The only way that I as a comedy fan could make sense of it and still retain my respect for Martin was this. It made me wonder whether at some point in his career (probably just before LA Story) some executives got to Steve Martin and asked him to do some rubbish film, but he refused saying he was too rigourous and cool for such a thing and then the executives told him that he had better do it or there would be trouble. They had too much money to make and Steve’s name would increase box office takings. But Steve stood up to them and said no. At which point the executives gave Steve a drugged drink and told him it didn’t matter he would be appearing in those films anyway. Just as Steve was passing out another man entered the room, a man who looked like Steve Martin in every detail. “You will be in these films Steve. At least that’s what everyone will think!”

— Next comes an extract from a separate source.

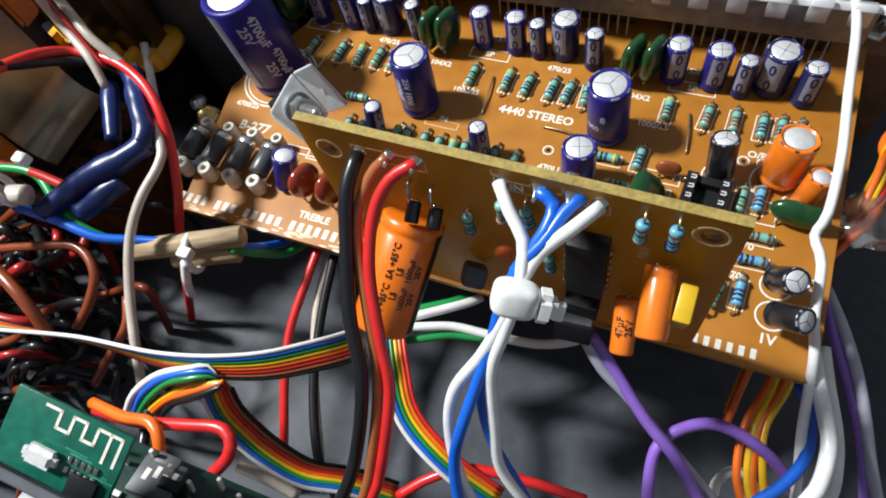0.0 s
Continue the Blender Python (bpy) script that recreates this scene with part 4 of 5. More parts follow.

So the real Steve Martin ends up imprisoned in a dungeon whilst the false Steve Martin does all the junk for the money. I began to think this would make a brilliant film about a comedy fan trying to find out why Steve Martin had sold out, and stumbles upon the truth. Ideally Steve Martin would be in it, playing both himself and the evil Steve Martin. I even came up with a title, “The Man With Two Brains in the Iron Mask”. The real Steve Martin would be in an iron mask. And yet maybe the imprisoned Steve Martin would be quite relieved that he had been imprisoned because the nature of reality is that he would have been forced to make those films anyway and at least he had been spared this. I think it could be brilliant, but it does rather rely on Steve Martin agreeing to satirise himself in a way that is very unlikely. Yet maybe he would. Because the false Steve Martin would be forced to justify himself and could use the justifications that the real (as in the actual real one, not the real one in the film) must make to himself every day. There are certainly some interesting themes in it and I might write it anyway, even though it will never get made. Though ironically if Steve Martin did appear in it, it would probably make him cool and funny again! (If any film producers reading this want to make this I can knock it off pretty quickly. I managed to plan quite a lot of it out in the 20 minutes I was on the tube. It might also work as a play in which case you wouldn’t necessarily have to have the real Steve Martin in it – though it would be better if you did)
So having these thoughts spiraling off I had completely failed to learn my new script. But was still feeling delighted, even though the ideas I was having were largely of no use to anyone.
As it happened I didn't really know the stuff well enough and didn't perform it very well and so it went down adequately at best. I didn't do the stitch in time stuff either which would have explained the muted reaction.
But it's a start. And when I am on top of the material I think it might start to fly. It had better happen soon. I am doing my first preview on Friday! Now that should be a fun experience for everyone.